- French: À bras-le-corps
- Directed by: Marie-Elsa Sgualdo
- Written by: Nadine Lamari; Marie-Elsa Sgualdo;
- Produced by: Fabrice Preel-Cleach; Emmanuelle Latourrette;
- Starring: Lila Gueneau; Grégoire Colin; Thomas Doret; Aurélia Petit; Sandrine Blancke;
- Cinematography: Benoît Dervaux
- Edited by: Karine Sudan
- Music by: Nicolas Rabaeus
- Production companies: Box Productions; Hélicotronc; Offshore;
- Release date: 1 September 2025 (Venice);
- Running time: 96 minutes
- Countries: Switzerland; France; Belgium;
- Language: French

= Silent Rebellion =

2025 drama film

Silent Rebellion (À bras-le-corps) is a 2025 historical drama film co-written and directed by Marie-Elsa Sgualdo, in her feature film debut.

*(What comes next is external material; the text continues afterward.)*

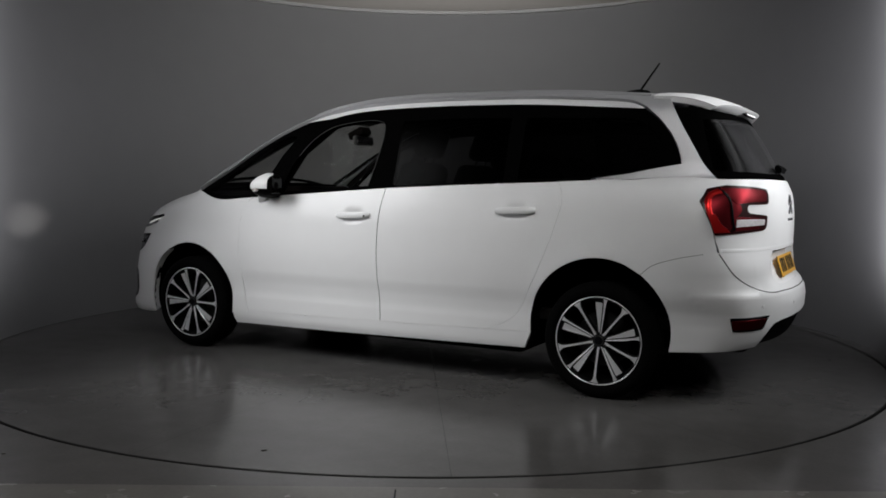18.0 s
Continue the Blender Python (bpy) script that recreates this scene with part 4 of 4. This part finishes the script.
strip("wiper_blade", chart_tail, [("r", 0.03, 1.180), ("r", -0.12, 1.182), ("r", -0.30, 1.180)], 0.008, 0.008, BLACK, car, "black rear wiper blade", 0.012, sides=1)
strip("wiper_arm", chart_tail, [("r", 0.035, 1.188), ("r", 0.0, 1.196), ("r", -0.12, 1.196), ("r", -0.27, 1.186)], 0.024, 0.016, BLACK, car, "black rear wiper arm", 0.018, sides=1, taper=lambda s: 1.0 - 0.65 * s)
for s in (1, -1):
    strip("front_wiper", chart_top, [("t", 1.44, 0.60 * s), ("t", 1.47, 0.30 * s), ("t", 1.50, -0.02 * s)], 0.012, 0.010, BLACK, car, "black front wiper", 0.012, sides=1)
half = [[("t", 1.565, 0.0), ("t", 1.55, 0.22), ("t", 1.51, 0.43), ("t", 1.435, 0.695)], [("t", 1.36, 0.68), ("t", 1.43, 0.42), ("t", 1.475, 0.2), ("t", 1.485, 0.0)]]
panel("scuttle", chart_top, half + mirrored(half), BLACK, car, "black plastic scuttle panel", sides=1, out=-0.022, deep=0.03)

# ---- wheels ----
def spoke_bar(profile, y0, y1, material, name, parent, angle, bevel=0.0015):
    """A flat bar from (radius, left, right) rows, turned about the axle."""
    bm = bmesh.new()
    fr, bk = [], []
    a = radians(angle)
    for side in (1, 2):
        rows = profile if side == 1 else profile[::-1]
        for row in rows:
            r, w = row[0], row[side]
            dish = -0.022 * (1 - min(r / 0.21, 1)) ** 1.5
            x, z = w, r
            q = (x * math.cos(a) + z * math.sin(a), -x * math.sin(a) + z * math.cos(a))
            fr.append(bm.verts.new((q[0], y1 + dish, q[1])))
            bk.append(bm.verts.new((q[0], y0 + dish, q[1])))
    bm.faces.new(fr)
    bm.faces.new(bk[::-1])
    for i in range(len(fr)):
        j = (i + 1) % len(fr)
        bm.faces.new((fr[i], bk[i], bk[j], fr[j]))
    return part(name, bm, material, parent)


R_TYRE = 0.304
wheel = part("wheel", lathe([(0.200, -0.150), (0.205, -0.05), (0.212, -0.018), (0.216, -0.010), (0.221, -0.006), (0.2305, -0.006), (0.2320, -0.012), (0.228, -0.020), (0.212, -0.060), (0.206, -0.155)], steps=72, closed=True), ALLOY_DARK, car, "black alloy wheel with machined spokes", smooth=True)
part("tyre", lathe([(0.2275, -0.014), (0.236, -0.004), (0.246, 0.002), (0.262, 0.005), (0.278, 0.001), (0.292, -0.013), (0.300, -0.028), (R_TYRE, -0.045), (R_TYRE, -0.068), (R_TYRE - 0.007, -0.070), (R_TYRE - 0.007, -0.078), (R_TYRE, -0.080),
                    (R_TYRE, -0.108), (R_TYRE - 0.007, -0.110), (R_TYRE - 0.007, -0.118), (R_TYRE, -0.120), (R_TYRE, -0.145), (0.299, -0.170), (0.284, -0.190), (0.258, -0.200), (0.226, -0.185)], steps=96), RUBBER, wheel, "black road tyre", smooth=True)
part("rim_lip", lathe([(0.2235, -0.0105), (0.2240, -0.0045), (0.2260, -0.0030), (0.2295, -0.0040), (0.2300, -0.0085), (0.2238, -0.0125)], steps=96, closed=True), ALLOY, wheel, "machined silver rim edge", smooth=True)
part("hub", lathe([(0.0, -0.020), (0.032, -0.022), (0.042, -0.032), (0.060, -0.075), (0.0, -0.08)], steps=40), ALLOY_DARK, wheel, smooth=True)
part("centre_cap", lathe([(0.0, -0.014), (0.018, -0.015), (0.022, -0.018), (0.024, -0.026)], steps=32), PIANO, wheel, "black centre cap", smooth=True)
part("cap_ring", lathe([(0.0225, -0.0170), (0.025, -0.0145), (0.0275, -0.0170), (0.027, -0.028), (0.0235, -0.028)], steps=40, closed=True), BRAKE, wheel, smooth=True)
part("brake_disc", lathe([(0.06, -0.100), (0.142, -0.100), (0.144, -0.104), (0.144, -0.120), (0.06, -0.122)], steps=48), BRAKE, wheel, "dull steel brake disc", smooth=True)
part("wheel_well_cover", lathe([(0.0, -0.130), (0.200, -0.130), (0.203, -0.135)], steps=40), MATT, wheel)
for k in range(5):
    a = 72 * k
    spoke_bar([(0.034, -0.010, 0.012), (0.12, -0.021, 0.026), (0.180, -0.027, 0.035), (0.2225, -0.030, 0.036)], -0.045, -0.0125, ALLOY_DARK, "spoke", wheel, a)
    spoke_bar([(0.030, -0.008, -0.003), (0.12, -0.018, -0.010), (0.185, -0.024, -0.014), (0.206, -0.028, -0.013), (0.2235, -0.038, -0.009)], -0.0135, -0.0075, ALLOY, "spoke_blade", wheel, a)
    spoke_bar([(0.044, 0.000, 0.006), (0.10, -0.003, 0.014), (0.150, -0.005, 0.023), (0.196, -0.006, 0.031), (0.199, -0.002, 0.028)], -0.0135, -0.0080, ALLOY, "spoke_blade", wheel, a)
    spoke_bar([(0.034, -0.008, 0.008), (0.12, -0.008, 0.008), (0.18, -0.009, 0.009), (0.2225, -0.022, 0.022)], -0.042, -0.0125, ALLOY_DARK, "spoke", wheel, a + 36)
    spoke_bar([(0.029, -0.009, 0.009), (0.060, -0.0055, 0.0055), (0.14, -0.0050, 0.0050), (0.175, -0.0060, 0.0060), (0.196, -0.008, 0.008), (0.209, -0.014, 0.014), (0.2245, -0.028, 0.028)], -0.0135, -0.0070, ALLOY, "spoke_blade", wheel, a + 36)
    q = radians(a + 18)
    part("wheel_bolt", lathe([(0.0, -0.020), (0.008, -0.020), (0.009, -0.032)], at=(0.041 * math.sin(q), 0, 0.041 * math.cos(q)), steps=8), BRAKE, wheel)
Y_FACE = 0.888
for i, (x, s, spin) in enumerate(((1.42, 1, 18), (-1.42, 1, -4), (1.42, -1, 30), (-1.42, -1, 12))):
    m = pose(x, s * Y_FACE, R_TYRE - 0.002, 0, 0, 0 if s > 0 else 180) @ pose(0, 0, 0, 0, spin, 0)
    if i == 0:
        wheel.matrix_basis = m
    else:
        copy_thing(wheel, m)

# arch linings, underside, inner body
for (cx, cz, r), edge, dip in ((FLARE_F, 0.867, 16), (FLARE_R, 0.838, 9)):
    for s in (1, -1):
        bm = lathe([(r - 0.001, edge), (r + 0.010, 0.50), (0.02, 0.50)], at=(cx, 0, cz), steps=28, arc=(-dip, 180 + dip))
        for v in bm.verts:
            v.co.y *= s
        part("wheel_arch_liner", bm, MATT, car, smooth=True)
part("underbody", box((1.95, 1.62, 0.13), (0.0, 0, 0.245), bevel=0.03), MATT, car, "black underbody")
part("underbody", box((0.60, 1.05, 0.20), (1.42, 0, 0.26), bevel=0.03), MATT, car)
part("underbody", box((0.72, 1.05, 0.15), (-1.42, 0, 0.305), bevel=0.03), MATT, car)
part("underbody", box((0.36, 1.30, 0.20), (1.95, 0, 0.28), bevel=0.06), MATT, car)
part("underbody", box((0.30, 0.95, 0.16), (-1.98, 0, 0.37), bevel=0.05), MATT, car)
part("silencer", box((0.20, 0.62, 0.14), (-1.95, -0.10, 0.25), bevel=0.06, seg=3), MATT, car, "black exhaust silencer", smooth=True)
part("engine_bay", box((0.85, 1.18, 0.42), (1.60, 0, 0.62), bevel=0.05), MATT, car)
for x0, x1, z0, z1 in ((1.03, -1.02, 0.24, 1.0),):
    panel("door_lining", chart_side, [[("s", x0, z1 - 0.03), ("s", 0.0, z1 + 0.04), ("s", x1, z1 + 0.10)], [("s", x1, z0), ("s", x0, z0)]], CABIN, car, "dark door lining", out=-0.05, deep=0.03, step=0.08)
panel("boot_lining", chart_side, [[("s", -1.02, 1.09), ("s", -1.85, 1.12)], [("s", -1.95, 0.80), ("s", -1.02, 0.76)]], CABIN, car, "dark boot lining", out=-0.05, deep=0.02, step=0.08)
panel("tailgate_lining", chart_tail, [[("r", -0.62, 1.13), ("r", 0.0, 1.13), ("r", 0.62, 1.13)], [("r", 0.62, 0.62), ("r", 0.0, 0.60), ("r", -0.62, 0.62)]], CABIN, car, sides=1, out=-0.06, deep=0, step=0.08)
part("cabin_floor", box((3.1, 1.50, 0.06), (-0.45, 0, 0.40), bevel=0.01), CABIN, car)

# ---- cabin ----
half = [[("t", 0.50, 0.0), ("t", 0.50, 0.53)], [("t", 0.30, 0.53), ("t", -1.65, 0.51)], [("t", -1.70, 0.0)]]
panel("headlining", chart_top, half + mirrored(half), LINING, car, "grey roof lining", sides=1, out=-0.045, deep=0, step=0.06)
bm = box((0.50, 1.42, 0.30), (1.16, 0, 0.86), bevel=0.08, seg=3)
for v in bm.verts:
    if v.co.z > 0.85:
        v.co.z += (v.co.x - 1.16) * 0.18 + 0.01
        v.co.x += 0.10
part("dashboard", bm, DASH, car, "brown-black dashboard", smooth=True)
part("instrument_hood", box((0.26, 0.62, 0.08), (1.08, 0.0, 1.045), bevel=0.035, seg=3), DASH, car, "central screen hood", smooth=True)
bm = lathe([(0.180 + 0.013 * math.cos(q), 0.013 * math.sin(q)) for q in np.linspace(0, 2 * math.pi, 9)[:-1]], "x", steps=40, closed=True)
for q in (90, 210, 330):
    own = box((0.02, 0.035, 0.17), (0, 0, 0.085), bevel=0.006, seg=1)
    bmesh.ops.rotate(own, verts=own.verts[:], cent=(0, 0, 0), matrix=Matrix.Rotation(radians(q), 3, "X"))
    joined(bm, own)
box((0.04, 0.13, 0.10), (0, 0, 0), bevel=0.02, seg=2, bm=bm)
bmesh.ops.transform(bm, matrix=pose(0.68, -0.38, 1.02, 0, -24, 0), verts=bm.verts[:])
part("steering_wheel", bm, CABIN, car, "black steering wheel", smooth=True)


def seat(name, x, y, wide, base, head=True):
    """A car seat: cushion, leaning back, head restraint on two rods."""
    ob = part(name, box((0.50, wide, 0.16), (x, y, base), bevel=0.06, seg=3), CLOTH, car, "dark cloth car seat", smooth=True)
    lean = Euler((0, radians(-20), 0)).to_matrix()
    part("backrest", box((0.15, wide * 0.98, 0.58), (x - 0.31, y, base + 0.30), lean, bevel=0.055, seg=3, taper=0.9), CLOTH, ob, smooth=True)
    if head == "low":
        part("head_restraint", box((0.12, 0.26, 0.10), (x - 0.40, y, base + 0.60), lean, bevel=0.042, seg=3), CLOTH, ob, smooth=True)
    elif head:
        part("head_restraint", box((0.10, 0.27, 0.19), (x - 0.44, y, base + 0.70), lean, bevel=0.042, seg=3), CLOTH, ob, smooth=True)
        for d in (0.07, -0.07):
            part("restraint_rod", tube([(x - 0.40, y + d, base + 0.54), (x - 0.43, y + d, base + 0.66)], 0.006, 6), BLACK, ob, smooth=True)
    return ob


for s in (1, -1):
    seat("front_seat", 0.30, 0.37 * s, 0.50, 0.66)
for y in (0.47, 0.0, -0.47):
    seat("middle_seat", -0.55, y, 0.44, 0.62, "low")
strip("inner_pillar", chart_diag, [("p", 1.30, 0.74, 1.10), ("t", 0.95, 0.66), ("t", 0.55, 0.61)], 0.030, 0.015, CABIN, car, "dark pillar trim", -0.05)
for s in (1, -1):
    part("folded_seat", box((0.75, 0.50, 0.10), (-1.50, 0.28 * s, 0.62), bevel=0.03), CLOTH, car, "folded third-row seat", smooth=True)
    part("pillar_trim", tube([(-0.06, s * 0.80, 1.02), (-0.07, s * 0.735, 1.30), (-0.06, s * 0.62, 1.55)], 0, 8, flat=(0.055, 0.02, [(0, s, 0)] * 3)), CABIN, car, "dark pillar trim", smooth=True)
    part("sun_visor", box((0.17, 0.42, 0.025), (0.42, 0.33 * s, 1.520), Euler((0, radians(12), 0)).to_matrix(), bevel=0.01), LINING, car, "grey sun visor", smooth=True)
    part("pillar_trim", tube([(0.74, s * 0.775, 1.06), (0.60, s * 0.715, 1.30), (0.42, s * 0.645, 1.46)], 0, 8, flat=(0.035, 0.02, [(0, s, 0)] * 3)), CABIN, car, smooth=True)
    part("pillar_trim", tube([(-0.89, s * 0.79, 1.08), (-0.90, s * 0.72, 1.32), (-0.90, s * 0.61, 1.55)], 0, 8, flat=(0.06, 0.02, [(0, s, 0)] * 3)), CABIN, car, smooth=True)
rear_view = part("interior_mirror", box((0.025, 0.23, 0.065), (0.63, 0.0, 1.405), Euler((0, radians(8), 0)).to_matrix(), bevel=0.02, seg=3), HOUSING, car, "grey interior mirror", smooth=True)
part("mirror_face", box((0.003, 0.205, 0.05), (0.613, 0.0, 1.407), Euler((0, radians(8), 0)).to_matrix(), bevel=0.001, seg=1), CHROME, rear_view)
part("mirror_stem", tube([(0.66, 0, 1.43), (0.67, 0, 1.455)], 0.014, 8), CABIN, rear_view, smooth=True)
part("sensor_housing", box((0.13, 0.13, 0.06), (0.66, 0, 1.455), Euler((0, radians(24), 0)).to_matrix(), bevel=0.02, seg=2), CABIN, car, "black sensor housing", smooth=True)


# ---- what moves ----
def motions():
    for t_thing, x, y in ((turntable, 0.0, 0.0), (car, CAR_X, CAR_Y)):
        walk(t_thing, [(float(t), turned(t, x, y)) for t in range(0, 33)])


motions()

A co-production between Switzerland, France and Belgium, the film had its world premiere at the 82nd Venice International Film Festival.

== Cast ==
- Lila Gueneau as Emma
- Grégoire Colin as the pastor
- Thomas Doret as the husband
- Aurélia Petit as the pastor's wife
- Sandrine Blancke as Alice
- Cyril Metzger as Louis

== Production ==

The film was produced by Box Productions, with Radio Télévision Suisse, Hélicotronc and Offshore serving as co-producers.

It was mostly shot in Romainmôtier, in the Canton of Vaud; other locations include Goumoëns and Colombier, Neuchâtel.

== Release ==
The film had its world premiere at the 82nd edition of the Venice Film Festival, in the Venice Spotlight sidebar. It was later screened in numerous festivals, including the 22nd Seville European Film Festival, the 37th Palm Springs International Film Festival, the 46th Cairo International Film Festival and the 36th Stockholm International Film Festival.

== Reception ==
Cineuropas film critic Fabien Lemercier lauded the film, noting how "a narrative finesse goes hand in hand with simple but highly sensitive staging". Nikki Baughan from Screen International also praised it, emphasising Lila Gueneau's "restrained, emotionally intelligent performance" and "undeniably stunning" Swiss settings.
Max Borg from The Film Verdict described it as "a steadily paced journey that is sometimes cinematically conventional but always filled with sincerity and passion, primarily through the strong acting ensemble".

The film received seven nominations at the 2026 Swiss Film Awards, including for Best Film and Best Screenplay, and eventually won the awards for Best Cinematography and Best Editing. It also won Best Narrative Feature and Best Actress for Lila Gueneau at the 26th Fargo Film Festival.